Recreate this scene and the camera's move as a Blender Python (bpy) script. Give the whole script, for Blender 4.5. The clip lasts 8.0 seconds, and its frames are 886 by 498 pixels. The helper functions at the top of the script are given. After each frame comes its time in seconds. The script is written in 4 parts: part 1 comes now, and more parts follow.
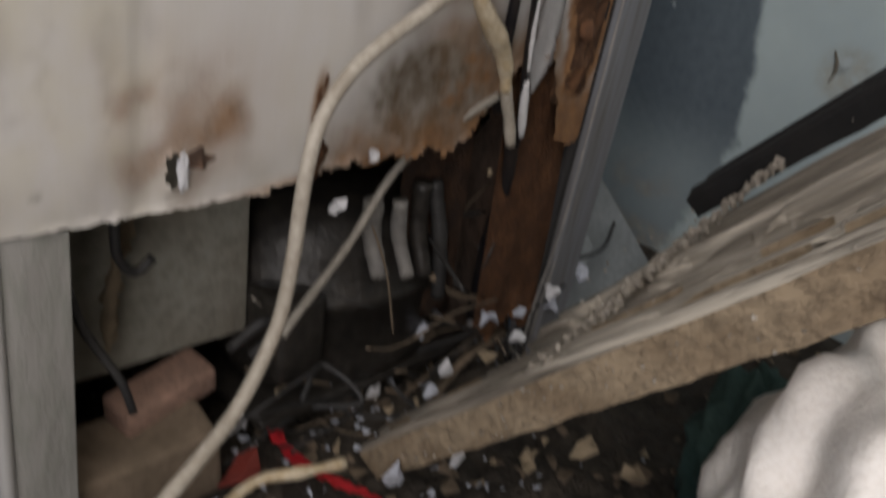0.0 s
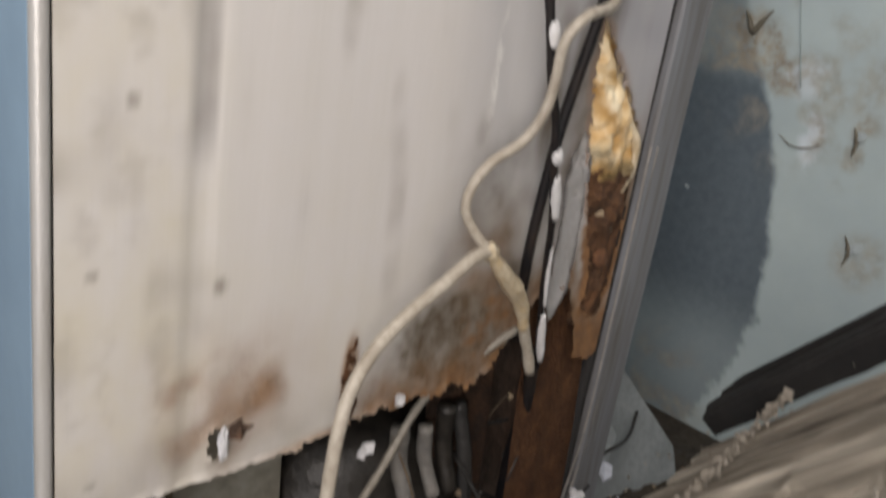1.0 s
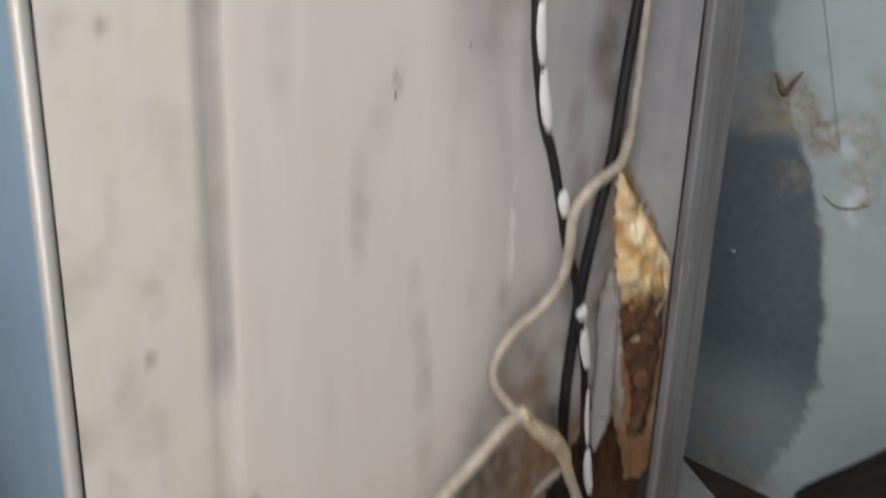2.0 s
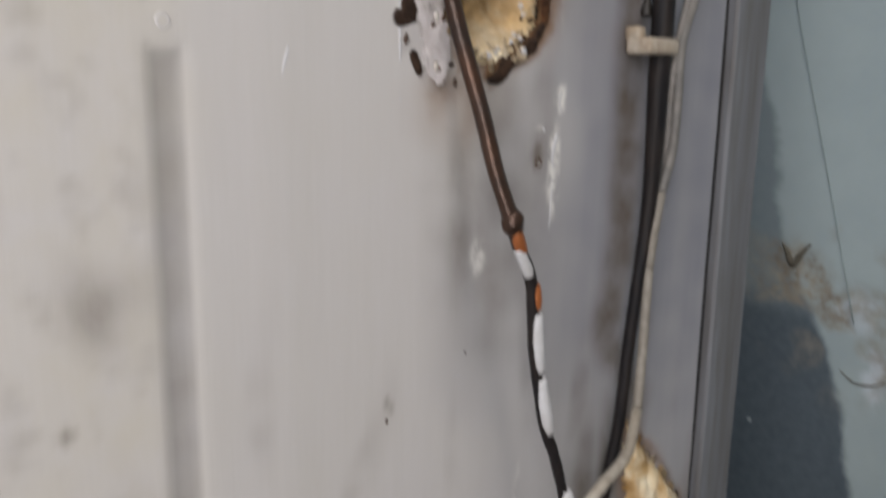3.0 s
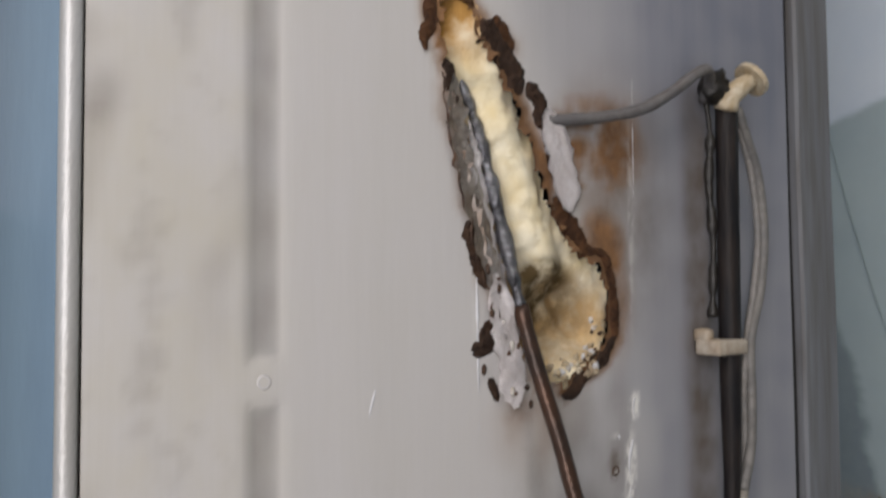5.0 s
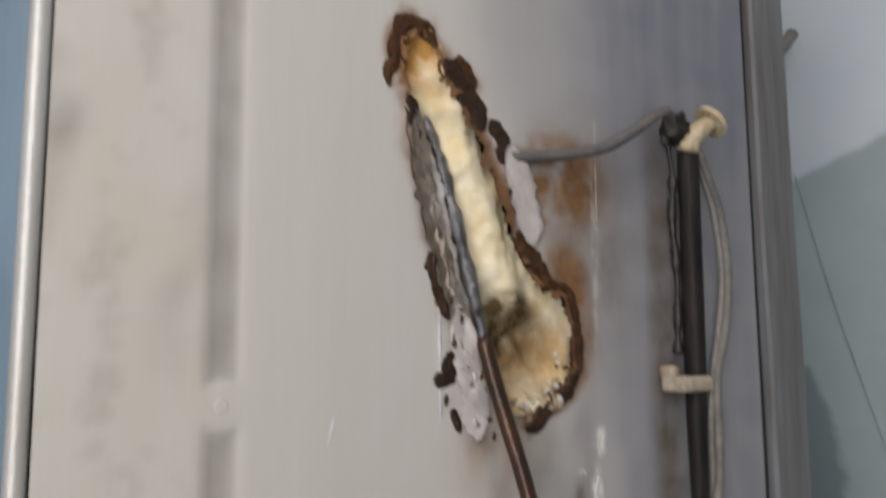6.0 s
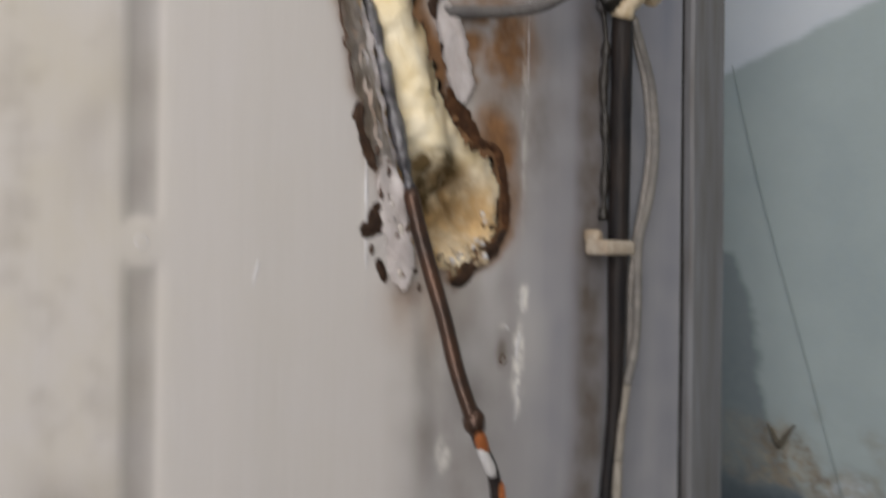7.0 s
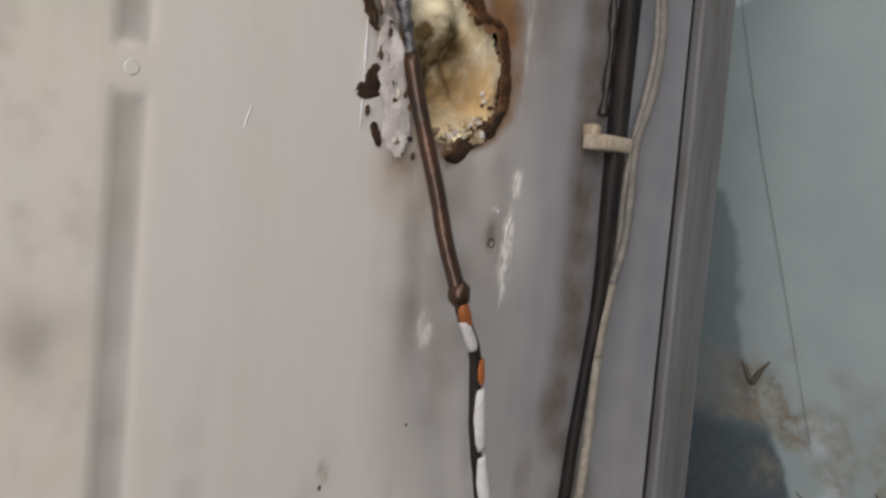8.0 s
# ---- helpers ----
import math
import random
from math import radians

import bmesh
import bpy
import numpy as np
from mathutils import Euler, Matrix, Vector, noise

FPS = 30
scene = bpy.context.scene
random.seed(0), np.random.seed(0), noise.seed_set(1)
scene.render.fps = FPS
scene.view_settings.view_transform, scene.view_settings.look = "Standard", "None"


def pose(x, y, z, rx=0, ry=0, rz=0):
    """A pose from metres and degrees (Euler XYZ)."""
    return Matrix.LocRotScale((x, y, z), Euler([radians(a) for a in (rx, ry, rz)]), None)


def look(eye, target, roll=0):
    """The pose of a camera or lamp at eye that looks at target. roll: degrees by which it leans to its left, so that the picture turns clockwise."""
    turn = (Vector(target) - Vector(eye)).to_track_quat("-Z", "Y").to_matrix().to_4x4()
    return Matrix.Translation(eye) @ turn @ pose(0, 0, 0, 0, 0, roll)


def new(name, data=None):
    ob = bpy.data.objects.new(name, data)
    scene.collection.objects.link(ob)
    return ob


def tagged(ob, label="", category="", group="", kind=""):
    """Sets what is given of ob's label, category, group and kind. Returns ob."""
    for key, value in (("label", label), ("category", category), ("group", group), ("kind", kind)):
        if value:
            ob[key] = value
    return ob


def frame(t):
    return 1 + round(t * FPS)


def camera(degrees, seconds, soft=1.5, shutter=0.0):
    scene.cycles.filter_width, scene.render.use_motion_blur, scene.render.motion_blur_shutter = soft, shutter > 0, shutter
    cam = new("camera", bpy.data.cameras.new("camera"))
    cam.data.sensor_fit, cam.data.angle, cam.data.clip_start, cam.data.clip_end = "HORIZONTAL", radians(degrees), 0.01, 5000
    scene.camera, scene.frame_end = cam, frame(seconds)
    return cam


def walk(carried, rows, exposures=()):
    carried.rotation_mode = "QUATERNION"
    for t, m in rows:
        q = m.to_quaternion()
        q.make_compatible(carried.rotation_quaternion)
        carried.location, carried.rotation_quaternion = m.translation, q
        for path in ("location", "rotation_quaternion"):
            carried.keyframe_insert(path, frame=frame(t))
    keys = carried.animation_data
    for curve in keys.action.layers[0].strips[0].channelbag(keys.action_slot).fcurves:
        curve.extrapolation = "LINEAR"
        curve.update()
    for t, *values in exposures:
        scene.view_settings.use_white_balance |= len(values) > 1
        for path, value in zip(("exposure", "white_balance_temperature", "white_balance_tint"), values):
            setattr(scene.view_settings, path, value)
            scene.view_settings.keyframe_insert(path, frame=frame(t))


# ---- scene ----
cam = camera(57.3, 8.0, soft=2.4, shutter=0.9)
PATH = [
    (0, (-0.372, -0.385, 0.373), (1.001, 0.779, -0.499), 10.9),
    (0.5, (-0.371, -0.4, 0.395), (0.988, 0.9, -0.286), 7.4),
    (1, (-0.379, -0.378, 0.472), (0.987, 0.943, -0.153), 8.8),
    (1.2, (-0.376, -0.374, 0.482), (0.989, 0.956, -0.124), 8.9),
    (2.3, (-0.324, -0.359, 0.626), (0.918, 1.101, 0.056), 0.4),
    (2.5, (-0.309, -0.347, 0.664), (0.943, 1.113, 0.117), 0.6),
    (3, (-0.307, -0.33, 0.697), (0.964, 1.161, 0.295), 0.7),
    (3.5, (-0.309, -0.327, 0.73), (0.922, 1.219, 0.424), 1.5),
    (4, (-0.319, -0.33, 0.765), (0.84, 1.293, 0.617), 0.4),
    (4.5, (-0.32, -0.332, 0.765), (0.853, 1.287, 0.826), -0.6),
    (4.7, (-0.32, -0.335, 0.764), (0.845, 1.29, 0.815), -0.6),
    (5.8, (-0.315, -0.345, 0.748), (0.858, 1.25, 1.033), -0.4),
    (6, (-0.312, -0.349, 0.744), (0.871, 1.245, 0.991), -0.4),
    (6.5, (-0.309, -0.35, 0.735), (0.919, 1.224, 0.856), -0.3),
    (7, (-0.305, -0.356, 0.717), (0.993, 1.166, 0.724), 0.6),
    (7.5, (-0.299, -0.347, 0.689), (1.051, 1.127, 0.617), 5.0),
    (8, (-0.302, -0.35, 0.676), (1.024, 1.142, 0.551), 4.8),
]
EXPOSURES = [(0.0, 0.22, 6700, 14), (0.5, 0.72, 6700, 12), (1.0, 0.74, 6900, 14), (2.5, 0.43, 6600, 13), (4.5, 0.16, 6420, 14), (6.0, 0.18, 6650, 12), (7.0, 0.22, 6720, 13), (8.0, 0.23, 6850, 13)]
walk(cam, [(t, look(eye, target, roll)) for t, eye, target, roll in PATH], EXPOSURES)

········

● What you will do
Reproduce the lines exactly, taking as the first line the one with "return Matrix.LocRotScale((x, y, z), Euler([radians(a)" and as the last line the one with "scene.view_settings.keyframe_insert(path, frame=frame(t))", and include nothing else.

● Output
    return Matrix.LocRotScale((x, y, z), Euler([radians(a) for a in (rx, ry, rz)]), None)


def look(eye, target, roll=0):
    """The pose of a camera or lamp at eye that looks at target. roll: degrees by which it leans to its left, so that the picture turns clockwise."""
    turn = (Vector(target) - Vector(eye)).to_track_quat("-Z", "Y").to_matrix().to_4x4()
    return Matrix.Translation(eye) @ turn @ pose(0, 0, 0, 0, 0, roll)


def new(name, data=None):
    ob = bpy.data.objects.new(name, data)
    scene.collection.objects.link(ob)
    return ob


def tagged(ob, label="", category="", group="", kind=""):
    """Sets what is given of ob's label, category, group and kind. Returns ob."""
    for key, value in (("label", label), ("category", category), ("group", group), ("kind", kind)):
        if value:
            ob[key] = value
    return ob


def frame(t):
    return 1 + round(t * FPS)


def camera(degrees, seconds, soft=1.5, shutter=0.0):
    scene.cycles.filter_width, scene.render.use_motion_blur, scene.render.motion_blur_shutter = soft, shutter > 0, shutter
    cam = new("camera", bpy.data.cameras.new("camera"))
    cam.data.sensor_fit, cam.data.angle, cam.data.clip_start, cam.data.clip_end = "HORIZONTAL", radians(degrees), 0.01, 5000
    scene.camera, scene.frame_end = cam, frame(seconds)
    return cam


def walk(carried, rows, exposures=()):
    carried.rotation_mode = "QUATERNION"
    for t, m in rows:
        q = m.to_quaternion()
        q.make_compatible(carried.rotation_quaternion)
        carried.location, carried.rotation_quaternion = m.translation, q
        for path in ("location", "rotation_quaternion"):
            carried.keyframe_insert(path, frame=frame(t))
    keys = carried.animation_data
    for curve in keys.action.layers[0].strips[0].channelbag(keys.action_slot).fcurves:
        curve.extrapolation = "LINEAR"
        curve.update()
    for t, *values in exposures:
        scene.view_settings.use_white_balance |= len(values) > 1
        for path, value in zip(("exposure", "white_balance_temperature", "white_balance_tint"), values):
            setattr(scene.view_settings, path, value)
            scene.view_settings.keyframe_insert(path, frame=frame(t))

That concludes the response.